WHAT IS EXPECTED:
Assemble all lines in which the string "target" appears.

[Clips as scene scripts]

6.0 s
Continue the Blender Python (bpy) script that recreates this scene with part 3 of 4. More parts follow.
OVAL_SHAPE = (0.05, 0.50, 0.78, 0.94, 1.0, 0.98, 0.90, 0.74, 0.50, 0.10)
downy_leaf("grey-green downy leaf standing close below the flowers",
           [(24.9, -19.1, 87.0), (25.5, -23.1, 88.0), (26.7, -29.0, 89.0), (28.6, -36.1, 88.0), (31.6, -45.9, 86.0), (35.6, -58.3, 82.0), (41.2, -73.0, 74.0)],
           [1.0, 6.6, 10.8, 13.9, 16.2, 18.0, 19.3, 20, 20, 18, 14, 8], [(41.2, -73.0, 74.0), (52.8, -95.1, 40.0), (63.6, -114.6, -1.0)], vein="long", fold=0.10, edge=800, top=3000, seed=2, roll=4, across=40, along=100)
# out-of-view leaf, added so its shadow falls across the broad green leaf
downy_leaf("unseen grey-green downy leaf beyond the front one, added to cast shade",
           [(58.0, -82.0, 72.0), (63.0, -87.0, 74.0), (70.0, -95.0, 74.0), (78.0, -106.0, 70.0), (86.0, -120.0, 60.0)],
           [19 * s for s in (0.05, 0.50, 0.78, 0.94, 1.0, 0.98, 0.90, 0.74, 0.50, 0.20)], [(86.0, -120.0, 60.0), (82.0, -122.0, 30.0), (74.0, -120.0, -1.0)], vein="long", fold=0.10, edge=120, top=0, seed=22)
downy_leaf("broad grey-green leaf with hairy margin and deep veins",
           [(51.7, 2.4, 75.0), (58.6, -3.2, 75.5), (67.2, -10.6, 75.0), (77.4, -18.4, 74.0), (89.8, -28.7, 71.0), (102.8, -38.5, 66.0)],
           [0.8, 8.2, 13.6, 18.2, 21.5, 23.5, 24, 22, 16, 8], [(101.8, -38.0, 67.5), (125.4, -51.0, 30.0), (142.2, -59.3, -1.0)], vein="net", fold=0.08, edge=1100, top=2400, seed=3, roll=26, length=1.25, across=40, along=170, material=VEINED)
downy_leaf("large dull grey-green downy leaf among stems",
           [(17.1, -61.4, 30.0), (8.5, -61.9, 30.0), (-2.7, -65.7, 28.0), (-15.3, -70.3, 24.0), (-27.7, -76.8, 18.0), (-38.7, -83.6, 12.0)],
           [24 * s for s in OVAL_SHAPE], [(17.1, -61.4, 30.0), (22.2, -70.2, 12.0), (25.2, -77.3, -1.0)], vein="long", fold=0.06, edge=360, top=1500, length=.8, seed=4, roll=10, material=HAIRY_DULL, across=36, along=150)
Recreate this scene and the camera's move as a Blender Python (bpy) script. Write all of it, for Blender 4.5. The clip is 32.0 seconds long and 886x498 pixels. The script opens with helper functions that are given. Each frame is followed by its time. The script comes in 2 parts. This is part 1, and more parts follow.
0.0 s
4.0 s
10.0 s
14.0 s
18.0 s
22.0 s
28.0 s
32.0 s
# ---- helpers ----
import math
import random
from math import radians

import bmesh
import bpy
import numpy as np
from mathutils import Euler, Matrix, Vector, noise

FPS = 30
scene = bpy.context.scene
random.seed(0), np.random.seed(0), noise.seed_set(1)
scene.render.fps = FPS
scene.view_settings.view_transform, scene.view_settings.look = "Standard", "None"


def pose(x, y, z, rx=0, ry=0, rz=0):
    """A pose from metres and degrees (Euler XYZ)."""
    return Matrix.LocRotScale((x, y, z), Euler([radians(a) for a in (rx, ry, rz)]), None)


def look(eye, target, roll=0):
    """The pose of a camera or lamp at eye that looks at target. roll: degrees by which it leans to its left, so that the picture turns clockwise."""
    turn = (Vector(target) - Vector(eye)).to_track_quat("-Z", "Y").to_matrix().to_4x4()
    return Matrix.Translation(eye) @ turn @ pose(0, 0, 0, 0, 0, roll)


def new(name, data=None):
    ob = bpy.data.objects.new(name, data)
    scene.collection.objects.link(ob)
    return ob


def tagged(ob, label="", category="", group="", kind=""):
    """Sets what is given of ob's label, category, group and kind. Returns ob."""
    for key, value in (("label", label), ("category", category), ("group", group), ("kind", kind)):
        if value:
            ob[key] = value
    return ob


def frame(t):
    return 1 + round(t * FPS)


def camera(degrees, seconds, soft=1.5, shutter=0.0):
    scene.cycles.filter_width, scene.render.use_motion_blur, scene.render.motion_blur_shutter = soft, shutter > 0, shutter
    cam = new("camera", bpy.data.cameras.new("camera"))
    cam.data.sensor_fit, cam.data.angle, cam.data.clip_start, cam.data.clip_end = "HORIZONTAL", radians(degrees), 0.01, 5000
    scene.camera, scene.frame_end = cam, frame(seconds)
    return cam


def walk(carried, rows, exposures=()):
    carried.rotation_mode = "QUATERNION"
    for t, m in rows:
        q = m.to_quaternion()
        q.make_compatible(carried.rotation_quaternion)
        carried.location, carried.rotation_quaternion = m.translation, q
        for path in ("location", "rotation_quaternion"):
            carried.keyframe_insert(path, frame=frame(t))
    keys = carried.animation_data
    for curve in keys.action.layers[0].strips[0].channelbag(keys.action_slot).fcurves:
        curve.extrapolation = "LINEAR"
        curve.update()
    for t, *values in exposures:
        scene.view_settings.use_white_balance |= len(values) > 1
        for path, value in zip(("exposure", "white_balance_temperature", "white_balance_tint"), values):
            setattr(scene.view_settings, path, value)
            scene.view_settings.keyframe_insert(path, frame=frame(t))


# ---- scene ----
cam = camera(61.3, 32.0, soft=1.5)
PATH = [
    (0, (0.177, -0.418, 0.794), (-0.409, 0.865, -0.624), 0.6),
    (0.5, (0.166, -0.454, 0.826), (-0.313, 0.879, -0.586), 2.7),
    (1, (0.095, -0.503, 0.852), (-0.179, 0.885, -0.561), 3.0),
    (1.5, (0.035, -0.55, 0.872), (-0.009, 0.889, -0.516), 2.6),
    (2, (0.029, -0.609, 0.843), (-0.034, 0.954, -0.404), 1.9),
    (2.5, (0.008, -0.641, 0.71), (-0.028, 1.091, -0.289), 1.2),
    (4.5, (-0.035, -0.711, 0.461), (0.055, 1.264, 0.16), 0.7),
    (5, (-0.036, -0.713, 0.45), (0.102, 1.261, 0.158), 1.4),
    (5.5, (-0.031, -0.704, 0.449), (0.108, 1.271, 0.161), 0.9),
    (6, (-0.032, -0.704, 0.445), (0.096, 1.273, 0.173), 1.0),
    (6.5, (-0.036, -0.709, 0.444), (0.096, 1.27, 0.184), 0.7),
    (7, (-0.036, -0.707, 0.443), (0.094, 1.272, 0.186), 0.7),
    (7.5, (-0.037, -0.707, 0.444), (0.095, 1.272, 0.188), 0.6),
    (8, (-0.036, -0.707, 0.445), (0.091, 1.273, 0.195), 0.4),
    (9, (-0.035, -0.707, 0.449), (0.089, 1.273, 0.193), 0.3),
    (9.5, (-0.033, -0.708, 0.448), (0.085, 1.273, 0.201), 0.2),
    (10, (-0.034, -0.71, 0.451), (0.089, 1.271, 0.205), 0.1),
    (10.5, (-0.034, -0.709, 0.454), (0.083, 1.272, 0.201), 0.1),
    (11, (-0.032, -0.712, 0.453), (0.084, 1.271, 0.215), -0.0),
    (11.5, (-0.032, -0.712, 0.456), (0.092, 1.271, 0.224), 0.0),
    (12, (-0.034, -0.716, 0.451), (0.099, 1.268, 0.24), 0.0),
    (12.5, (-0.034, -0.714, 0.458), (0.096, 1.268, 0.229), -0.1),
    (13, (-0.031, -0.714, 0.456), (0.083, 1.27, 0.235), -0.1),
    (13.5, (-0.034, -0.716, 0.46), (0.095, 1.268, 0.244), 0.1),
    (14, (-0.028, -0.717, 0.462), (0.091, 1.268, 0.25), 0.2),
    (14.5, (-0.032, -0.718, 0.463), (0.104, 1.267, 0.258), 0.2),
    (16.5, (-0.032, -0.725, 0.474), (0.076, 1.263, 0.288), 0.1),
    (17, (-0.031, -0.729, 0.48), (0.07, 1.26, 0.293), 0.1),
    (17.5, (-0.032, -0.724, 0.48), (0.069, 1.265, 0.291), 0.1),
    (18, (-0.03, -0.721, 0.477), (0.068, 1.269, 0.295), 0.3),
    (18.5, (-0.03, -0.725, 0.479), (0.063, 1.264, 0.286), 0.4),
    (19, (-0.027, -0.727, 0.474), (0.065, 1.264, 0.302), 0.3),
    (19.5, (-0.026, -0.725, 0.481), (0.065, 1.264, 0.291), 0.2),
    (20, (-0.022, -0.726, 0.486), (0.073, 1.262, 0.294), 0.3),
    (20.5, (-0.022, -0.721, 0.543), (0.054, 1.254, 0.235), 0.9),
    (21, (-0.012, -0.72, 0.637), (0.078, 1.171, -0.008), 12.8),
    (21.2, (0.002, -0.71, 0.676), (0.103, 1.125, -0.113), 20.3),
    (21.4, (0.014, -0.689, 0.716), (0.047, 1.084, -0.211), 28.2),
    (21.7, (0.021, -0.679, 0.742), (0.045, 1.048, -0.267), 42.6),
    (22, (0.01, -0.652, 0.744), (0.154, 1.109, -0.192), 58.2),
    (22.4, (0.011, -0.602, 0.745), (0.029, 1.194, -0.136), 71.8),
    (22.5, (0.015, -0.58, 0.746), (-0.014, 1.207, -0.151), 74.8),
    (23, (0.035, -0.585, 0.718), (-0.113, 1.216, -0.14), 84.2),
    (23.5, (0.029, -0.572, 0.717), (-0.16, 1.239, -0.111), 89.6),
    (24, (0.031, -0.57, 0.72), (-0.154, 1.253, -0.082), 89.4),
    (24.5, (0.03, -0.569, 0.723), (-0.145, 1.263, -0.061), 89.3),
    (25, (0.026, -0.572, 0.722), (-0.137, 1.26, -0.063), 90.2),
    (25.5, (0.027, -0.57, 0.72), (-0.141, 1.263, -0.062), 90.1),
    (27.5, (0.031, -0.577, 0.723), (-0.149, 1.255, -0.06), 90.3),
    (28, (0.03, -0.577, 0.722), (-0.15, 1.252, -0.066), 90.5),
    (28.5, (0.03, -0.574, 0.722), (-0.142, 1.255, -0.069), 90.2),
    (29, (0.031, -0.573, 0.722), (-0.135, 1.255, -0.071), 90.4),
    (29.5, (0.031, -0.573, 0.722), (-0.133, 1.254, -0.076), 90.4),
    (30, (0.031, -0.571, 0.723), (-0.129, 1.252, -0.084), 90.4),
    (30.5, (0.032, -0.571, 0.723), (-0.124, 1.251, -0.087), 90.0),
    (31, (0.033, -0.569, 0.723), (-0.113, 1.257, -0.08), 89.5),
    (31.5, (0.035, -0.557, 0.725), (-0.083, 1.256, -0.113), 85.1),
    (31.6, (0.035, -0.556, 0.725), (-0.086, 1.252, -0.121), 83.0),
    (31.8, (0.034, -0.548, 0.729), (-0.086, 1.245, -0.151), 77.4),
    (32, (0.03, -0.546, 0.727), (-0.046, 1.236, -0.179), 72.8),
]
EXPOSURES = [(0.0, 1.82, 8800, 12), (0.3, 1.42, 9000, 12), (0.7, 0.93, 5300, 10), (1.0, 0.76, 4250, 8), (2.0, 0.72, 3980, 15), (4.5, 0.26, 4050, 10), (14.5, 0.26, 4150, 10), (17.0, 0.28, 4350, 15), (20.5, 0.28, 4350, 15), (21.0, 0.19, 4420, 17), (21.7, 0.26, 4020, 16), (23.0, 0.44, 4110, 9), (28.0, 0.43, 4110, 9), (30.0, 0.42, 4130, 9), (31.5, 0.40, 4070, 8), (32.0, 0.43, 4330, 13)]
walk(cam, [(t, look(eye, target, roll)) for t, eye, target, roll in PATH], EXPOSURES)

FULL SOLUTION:
def look(eye, target, roll=0):
    """The pose of a camera or lamp at eye that looks at target. roll: degrees by which it leans to its left, so that the picture turns clockwise."""
    turn = (Vector(target) - Vector(eye)).to_track_quat("-Z", "Y").to_matrix().to_4x4()
walk(cam, [(t, look(eye, target, roll)) for t, eye, target, roll in PATH], EXPOSURES)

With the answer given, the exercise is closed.